It is now hard to remember the huge controversy that surrounded the invention and introduction of the birth control pill. Never before had it been possible for young women to become sexually promiscuous without fear of pregnancy. This was the early 1960s, and the co-called “baby boom” generation (children of the W.W.II generation, born in the 1940s) was just reaching sexual maturity. The mentors of that pivotal generation, the so-called “beatniks,” were young adults in the 1950s who had turned their backs on the social norms that had always prevailed before them. Part of it had to do with the newly ubiquitous automobile, which gave young people unprecedented freedom to roam from home. A youth culture, distinct from the adult world, emerged for the first time. Rebellion became a virtue, and a “generation gap” became widely obvious. It will perhaps be impossible to convince New Civers that there has never been a “generation gap” prior to the 20th century, but it’s nevertheless a fact that young people had always been regarded as “miniature adults.” Marriage came early, and adult responsibilities were taken on in the teen years. What the baby boom generation learned from the beatnik generation was that youthful immaturity can be prolonged well into adulthood. And an immature adult has one plaything children don’t: sex. Hugh Hefner saw this coming in the beatnik world of the 50s, and with the active encouragement of Alfred Kinsey, triggered a cultural nuclear weapon that he called the “Playboy philosophy,” the idea that men could and should refuse the tyranny of marriage; serial sexual encounters and the swinging bachelor lifestyle were elevated beyond the ultimate dream to the ultimate virtue. The fact that the birth control pill was now available, in essence removed any practical limits on the male conscience in this regard. And because existentialism had already penetrated our civilizational Mind, it had already started to seem “right” that nothing is real but existence itself; the only point of life, it could be argued, is what the beer commercial eventually told us: “gusto.”

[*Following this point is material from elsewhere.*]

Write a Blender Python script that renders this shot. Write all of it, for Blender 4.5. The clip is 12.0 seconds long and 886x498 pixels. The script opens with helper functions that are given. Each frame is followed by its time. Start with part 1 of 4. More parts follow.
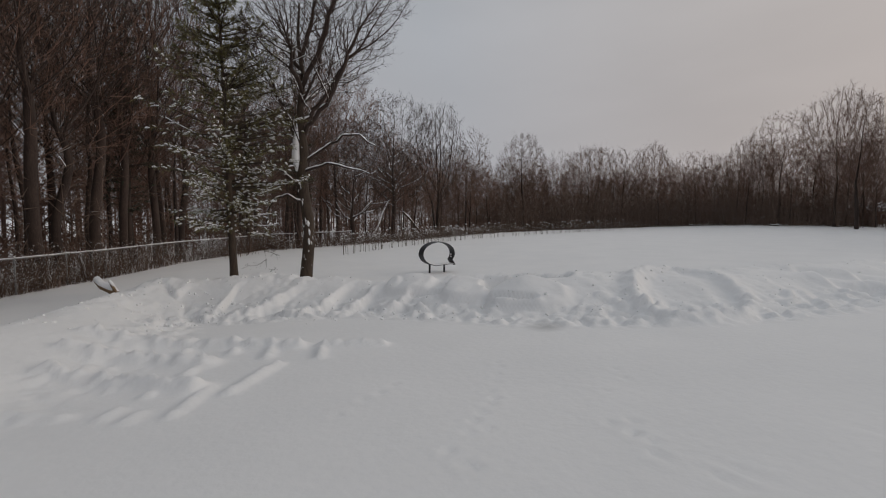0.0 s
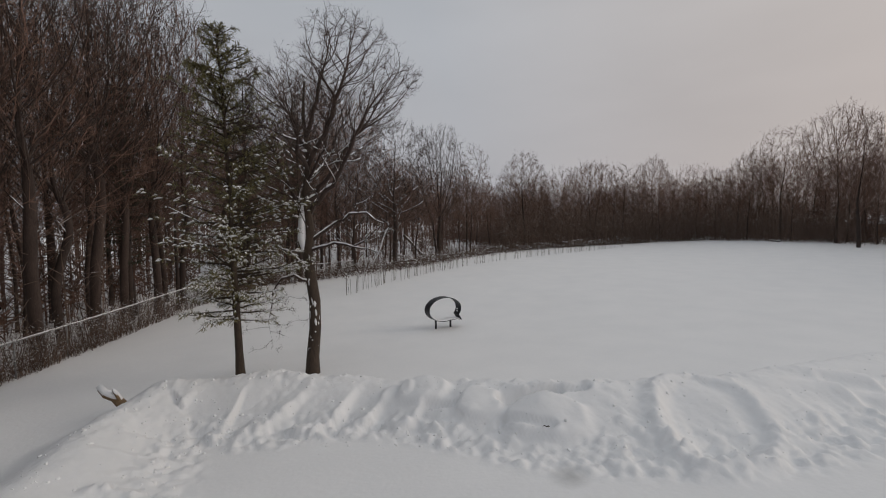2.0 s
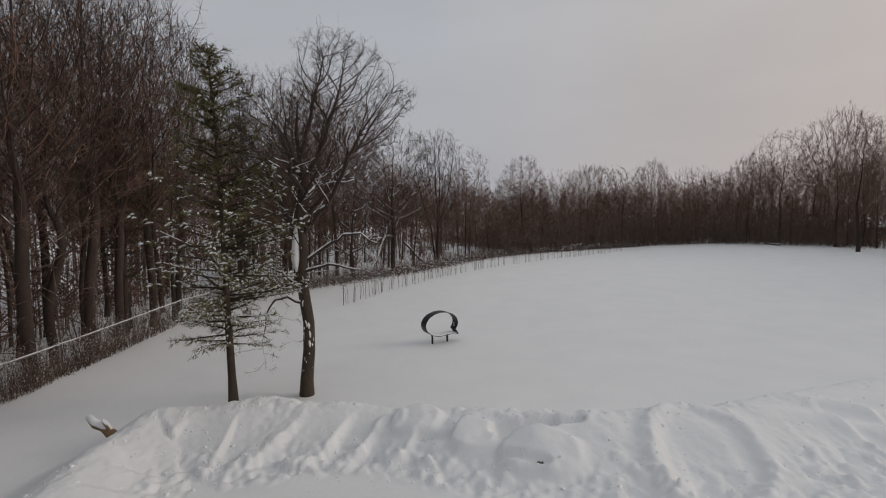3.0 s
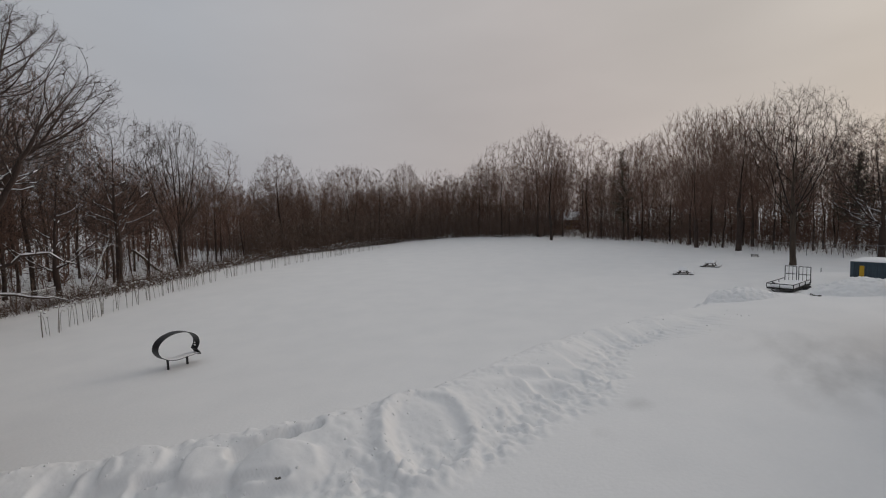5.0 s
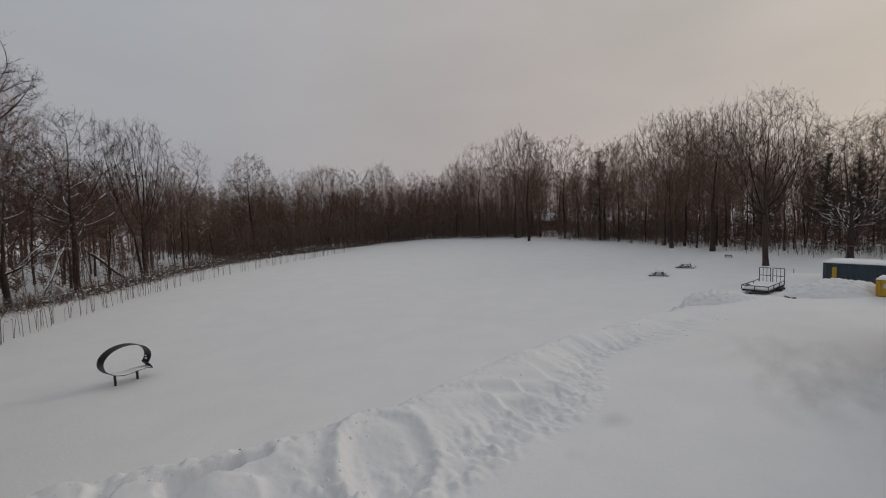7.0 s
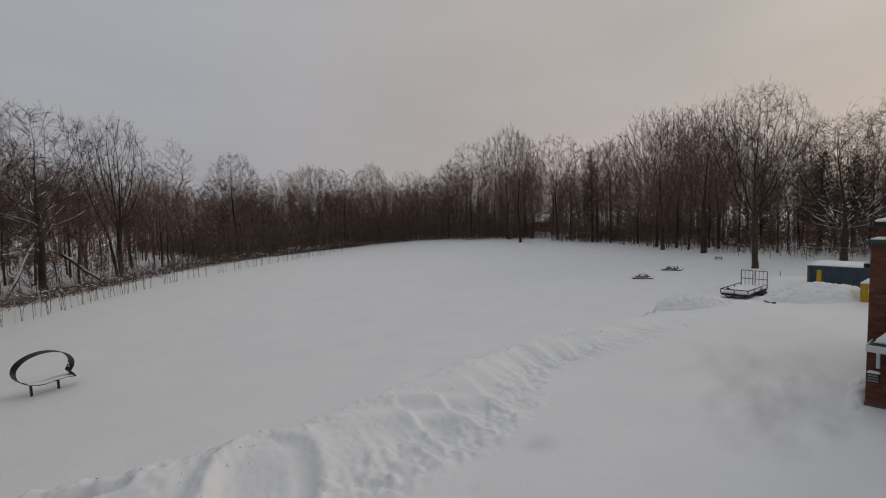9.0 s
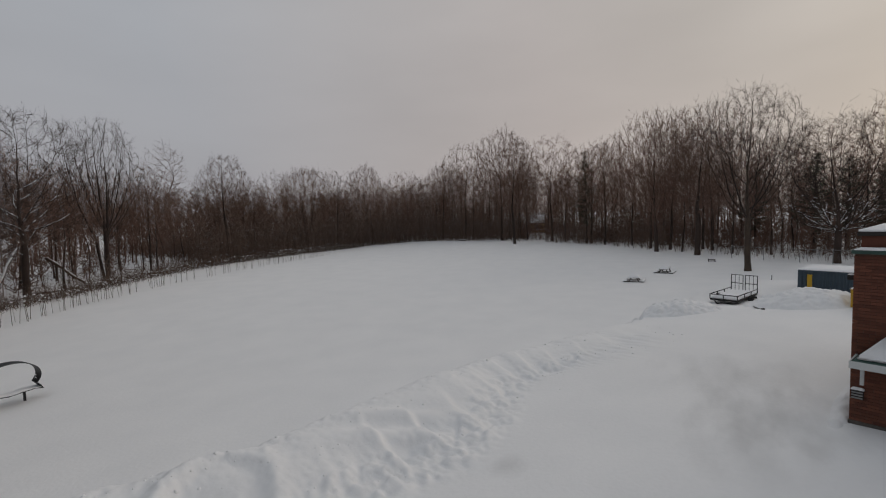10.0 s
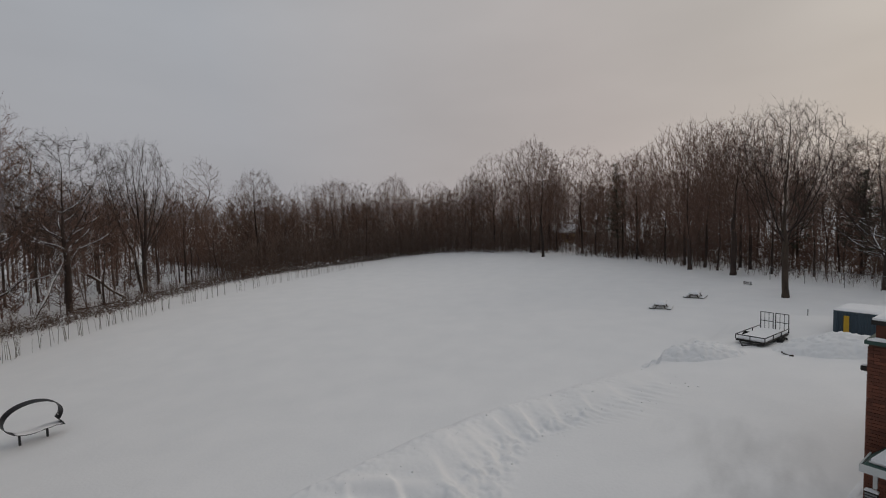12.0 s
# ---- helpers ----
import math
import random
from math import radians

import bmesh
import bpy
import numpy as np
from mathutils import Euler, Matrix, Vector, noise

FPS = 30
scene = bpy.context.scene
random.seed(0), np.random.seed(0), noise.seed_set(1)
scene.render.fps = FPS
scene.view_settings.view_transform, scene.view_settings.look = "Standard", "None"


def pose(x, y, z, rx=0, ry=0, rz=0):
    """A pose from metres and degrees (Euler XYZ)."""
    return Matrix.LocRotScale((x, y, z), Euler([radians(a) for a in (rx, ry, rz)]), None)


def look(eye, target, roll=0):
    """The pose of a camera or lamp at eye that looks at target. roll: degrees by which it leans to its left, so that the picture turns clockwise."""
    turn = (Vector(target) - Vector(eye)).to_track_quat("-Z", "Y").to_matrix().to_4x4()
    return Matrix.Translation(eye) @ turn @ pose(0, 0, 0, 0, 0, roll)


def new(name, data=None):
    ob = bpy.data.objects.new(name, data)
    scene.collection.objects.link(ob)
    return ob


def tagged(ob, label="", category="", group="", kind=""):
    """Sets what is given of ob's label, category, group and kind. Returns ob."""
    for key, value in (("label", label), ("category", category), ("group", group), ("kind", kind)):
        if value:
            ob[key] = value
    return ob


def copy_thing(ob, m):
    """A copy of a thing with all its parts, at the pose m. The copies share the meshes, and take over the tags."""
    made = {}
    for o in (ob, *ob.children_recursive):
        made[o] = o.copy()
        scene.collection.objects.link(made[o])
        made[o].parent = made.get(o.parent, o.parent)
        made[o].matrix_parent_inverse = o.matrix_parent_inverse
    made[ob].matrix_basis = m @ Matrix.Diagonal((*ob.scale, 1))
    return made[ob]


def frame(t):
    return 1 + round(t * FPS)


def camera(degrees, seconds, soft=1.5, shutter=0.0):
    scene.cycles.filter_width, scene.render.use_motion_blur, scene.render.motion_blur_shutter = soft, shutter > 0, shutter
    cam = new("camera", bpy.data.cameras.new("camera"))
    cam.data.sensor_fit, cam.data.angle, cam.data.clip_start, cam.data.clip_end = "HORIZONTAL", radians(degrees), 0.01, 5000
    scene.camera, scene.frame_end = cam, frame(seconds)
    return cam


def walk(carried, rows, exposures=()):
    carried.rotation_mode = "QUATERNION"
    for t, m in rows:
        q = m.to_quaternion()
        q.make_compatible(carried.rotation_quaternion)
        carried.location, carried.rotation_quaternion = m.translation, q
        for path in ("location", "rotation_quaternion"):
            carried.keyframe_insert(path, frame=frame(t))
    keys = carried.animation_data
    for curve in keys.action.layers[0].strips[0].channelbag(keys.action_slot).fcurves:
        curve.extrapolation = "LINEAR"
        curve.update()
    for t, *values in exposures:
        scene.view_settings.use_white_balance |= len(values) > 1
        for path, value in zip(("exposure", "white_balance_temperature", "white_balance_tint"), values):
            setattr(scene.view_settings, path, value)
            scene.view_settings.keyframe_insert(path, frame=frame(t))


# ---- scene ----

What this means, two or three generations later, is that newspapers now simply assume that teenage girls engage in sexual behavior, and that naturally, young women are expected to have a “usual birth control method.” It’s been a long, long time since everyone knew that “good girls don’t.” And since good girls in the New Civ[iliation] do (that is, if we actually share in common with our ancestors the idea of what kind of person is this “good girl” who “doesn’t”), pregnancy is often not prevented. Since boys are no longer expected to do “the right thing,” what’s a girl to do? (Now, don’t say she shouldn’t have done what it takes to get pregnant in the first place, you prude.)
All the rest follows predictably: abortion, fatherless children, irresponsible, predatory boyfriends, children raising themselves because mom is at work all the time.
And children who raise themselves, quickly discover that the pleasures of adulthood can be had by them, too. Drink, drugs, sex. Children having children. Drug addicted children. Gangster children. Violent thug children, with absolutely no respect for any authority. Vast numbers filtering in and out of prisons, places one movie cop called “gladiator academics.” A prison culture that spills out across society, and bleeds into the popular music, computer games, television, movies. And all of this starts to look attractive and natural; kids look forward to participating in things the Western Mind would have regarded as repulsive.